■ What to produce:
Below is a listing; write it out exactly and drop any images from it.

■ Dataset section:
>> start

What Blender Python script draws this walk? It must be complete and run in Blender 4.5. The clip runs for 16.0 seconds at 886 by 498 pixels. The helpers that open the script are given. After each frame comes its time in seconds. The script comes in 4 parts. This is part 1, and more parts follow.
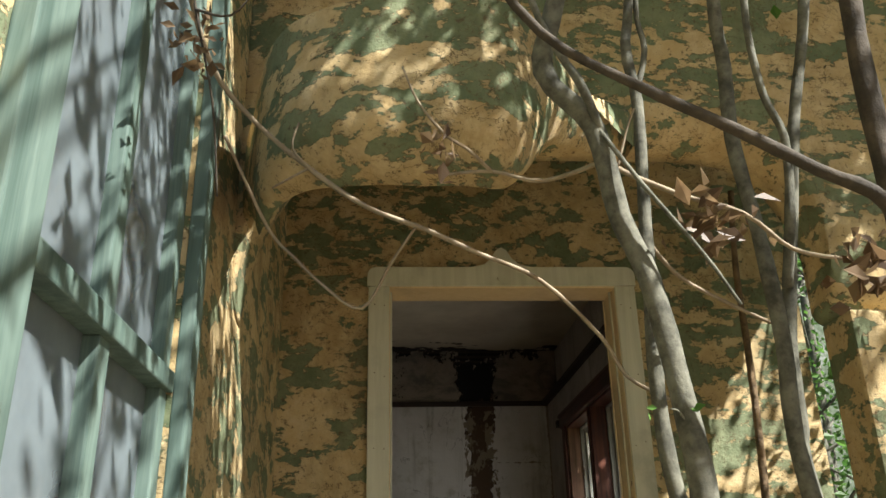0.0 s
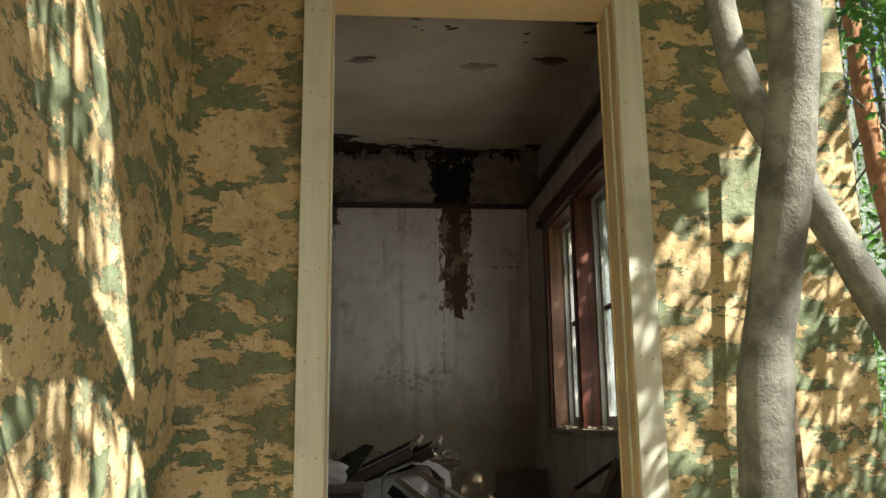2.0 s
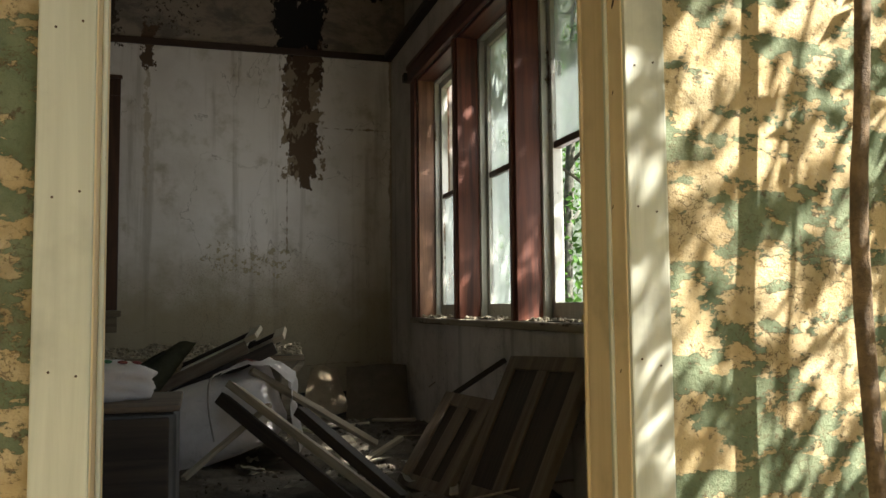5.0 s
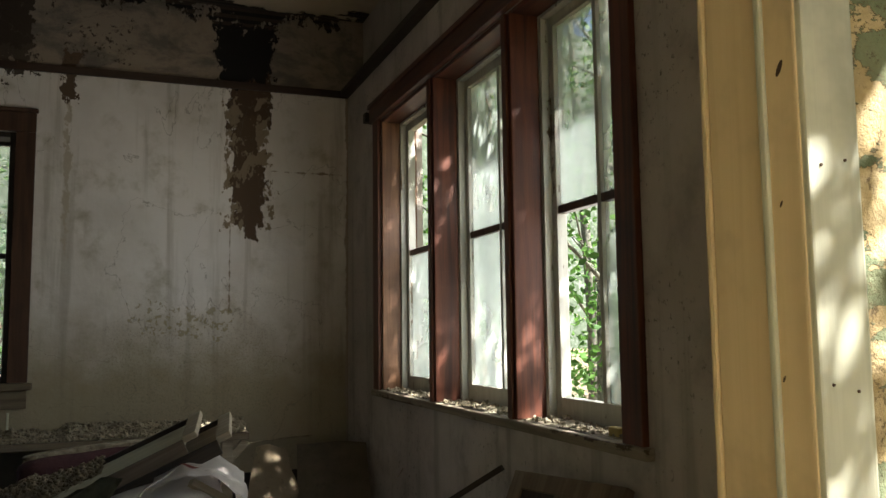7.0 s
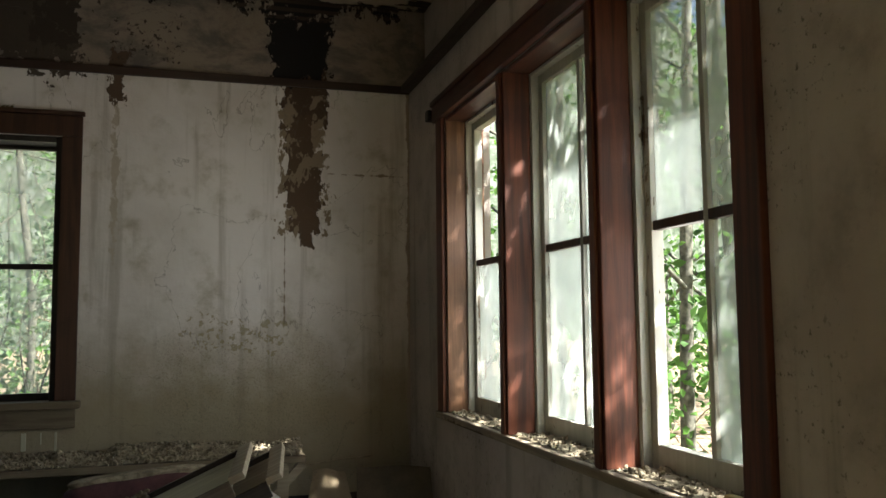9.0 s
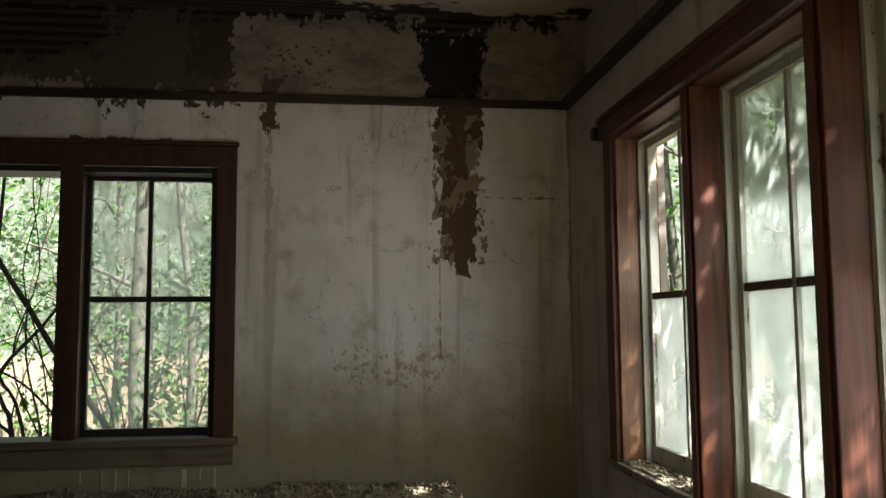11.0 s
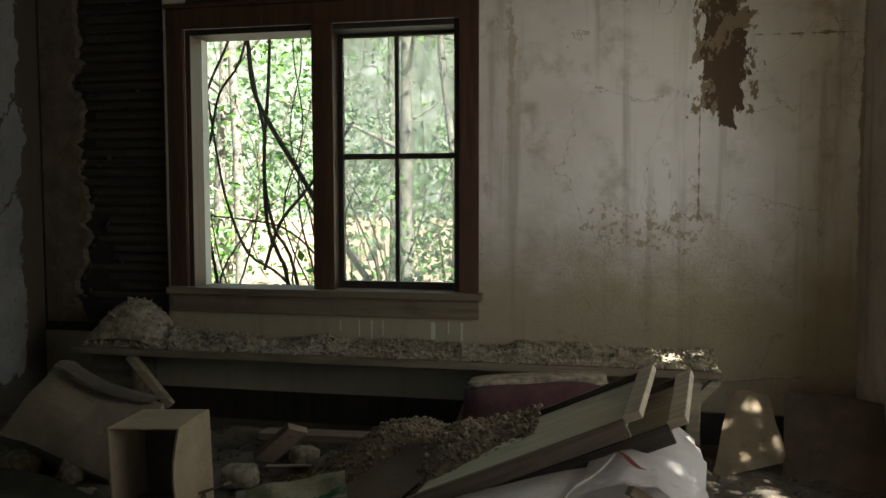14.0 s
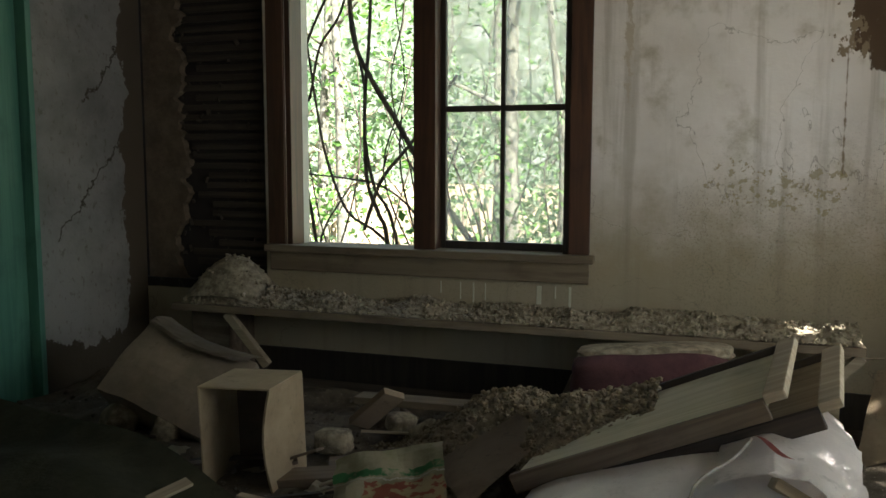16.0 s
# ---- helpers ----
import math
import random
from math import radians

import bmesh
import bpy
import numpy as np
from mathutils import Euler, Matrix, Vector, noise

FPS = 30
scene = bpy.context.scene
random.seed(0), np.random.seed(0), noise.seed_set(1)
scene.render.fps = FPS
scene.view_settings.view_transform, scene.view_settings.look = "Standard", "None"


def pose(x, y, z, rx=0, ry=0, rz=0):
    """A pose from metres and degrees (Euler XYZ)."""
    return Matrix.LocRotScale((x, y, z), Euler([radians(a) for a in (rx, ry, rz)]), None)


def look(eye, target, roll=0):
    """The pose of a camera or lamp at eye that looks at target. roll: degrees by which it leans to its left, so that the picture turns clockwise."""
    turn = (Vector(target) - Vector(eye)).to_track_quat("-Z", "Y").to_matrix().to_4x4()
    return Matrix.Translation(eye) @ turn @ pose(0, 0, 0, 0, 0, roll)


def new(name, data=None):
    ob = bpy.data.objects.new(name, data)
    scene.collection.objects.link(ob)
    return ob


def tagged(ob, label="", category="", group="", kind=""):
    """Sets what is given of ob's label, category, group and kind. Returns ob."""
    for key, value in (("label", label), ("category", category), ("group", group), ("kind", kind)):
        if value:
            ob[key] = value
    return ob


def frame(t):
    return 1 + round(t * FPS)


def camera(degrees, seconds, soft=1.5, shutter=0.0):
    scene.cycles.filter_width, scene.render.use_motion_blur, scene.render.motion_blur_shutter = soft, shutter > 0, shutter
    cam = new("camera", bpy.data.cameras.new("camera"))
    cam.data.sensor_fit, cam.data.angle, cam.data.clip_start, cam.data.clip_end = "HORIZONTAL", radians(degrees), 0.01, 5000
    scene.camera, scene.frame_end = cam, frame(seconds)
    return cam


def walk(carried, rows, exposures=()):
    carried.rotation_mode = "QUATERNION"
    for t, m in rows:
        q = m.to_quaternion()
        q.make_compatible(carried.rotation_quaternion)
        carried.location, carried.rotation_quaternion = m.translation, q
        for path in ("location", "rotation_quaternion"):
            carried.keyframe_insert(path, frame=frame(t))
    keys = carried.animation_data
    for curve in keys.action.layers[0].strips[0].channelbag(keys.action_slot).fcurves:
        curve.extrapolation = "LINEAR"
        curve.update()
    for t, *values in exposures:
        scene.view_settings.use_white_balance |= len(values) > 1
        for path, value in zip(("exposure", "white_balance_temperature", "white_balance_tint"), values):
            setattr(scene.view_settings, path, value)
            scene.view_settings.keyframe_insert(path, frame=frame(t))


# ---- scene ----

>> end

■ Solution for this exercise:
What Blender Python script draws this walk? It must be complete and run in Blender 4.5. The clip runs for 16.0 seconds at 886 by 498 pixels. The helpers that open the script are given. After each frame comes its time in seconds. The script comes in 4 parts. This is part 1, and more parts follow.
0.0 s
2.0 s
5.0 s
7.0 s
9.0 s
11.0 s
14.0 s
16.0 s
# ---- helpers ----
import math
import random
from math import radians

import bmesh
import bpy
import numpy as np
from mathutils import Euler, Matrix, Vector, noise

FPS = 30
scene = bpy.context.scene
random.seed(0), np.random.seed(0), noise.seed_set(1)
scene.render.fps = FPS
scene.view_settings.view_transform, scene.view_settings.look = "Standard", "None"


def pose(x, y, z, rx=0, ry=0, rz=0):
    """A pose from metres and degrees (Euler XYZ)."""
    return Matrix.LocRotScale((x, y, z), Euler([radians(a) for a in (rx, ry, rz)]), None)


def look(eye, target, roll=0):
    """The pose of a camera or lamp at eye that looks at target. roll: degrees by which it leans to its left, so that the picture turns clockwise."""
    turn = (Vector(target) - Vector(eye)).to_track_quat("-Z", "Y").to_matrix().to_4x4()
    return Matrix.Translation(eye) @ turn @ pose(0, 0, 0, 0, 0, roll)


def new(name, data=None):
    ob = bpy.data.objects.new(name, data)
    scene.collection.objects.link(ob)
    return ob


def tagged(ob, label="", category="", group="", kind=""):
    """Sets what is given of ob's label, category, group and kind. Returns ob."""
    for key, value in (("label", label), ("category", category), ("group", group), ("kind", kind)):
        if value:
            ob[key] = value
    return ob


def frame(t):
    return 1 + round(t * FPS)


def camera(degrees, seconds, soft=1.5, shutter=0.0):
    scene.cycles.filter_width, scene.render.use_motion_blur, scene.render.motion_blur_shutter = soft, shutter > 0, shutter
    cam = new("camera", bpy.data.cameras.new("camera"))
    cam.data.sensor_fit, cam.data.angle, cam.data.clip_start, cam.data.clip_end = "HORIZONTAL", radians(degrees), 0.01, 5000
    scene.camera, scene.frame_end = cam, frame(seconds)
    return cam


def walk(carried, rows, exposures=()):
    carried.rotation_mode = "QUATERNION"
    for t, m in rows:
        q = m.to_quaternion()
        q.make_compatible(carried.rotation_quaternion)
        carried.location, carried.rotation_quaternion = m.translation, q
        for path in ("location", "rotation_quaternion"):
            carried.keyframe_insert(path, frame=frame(t))
    keys = carried.animation_data
    for curve in keys.action.layers[0].strips[0].channelbag(keys.action_slot).fcurves:
        curve.extrapolation = "LINEAR"
        curve.update()
    for t, *values in exposures:
        scene.view_settings.use_white_balance |= len(values) > 1
        for path, value in zip(("exposure", "white_balance_temperature", "white_balance_tint"), values):
            setattr(scene.view_settings, path, value)
            scene.view_settings.keyframe_insert(path, frame=frame(t))


# ---- scene ----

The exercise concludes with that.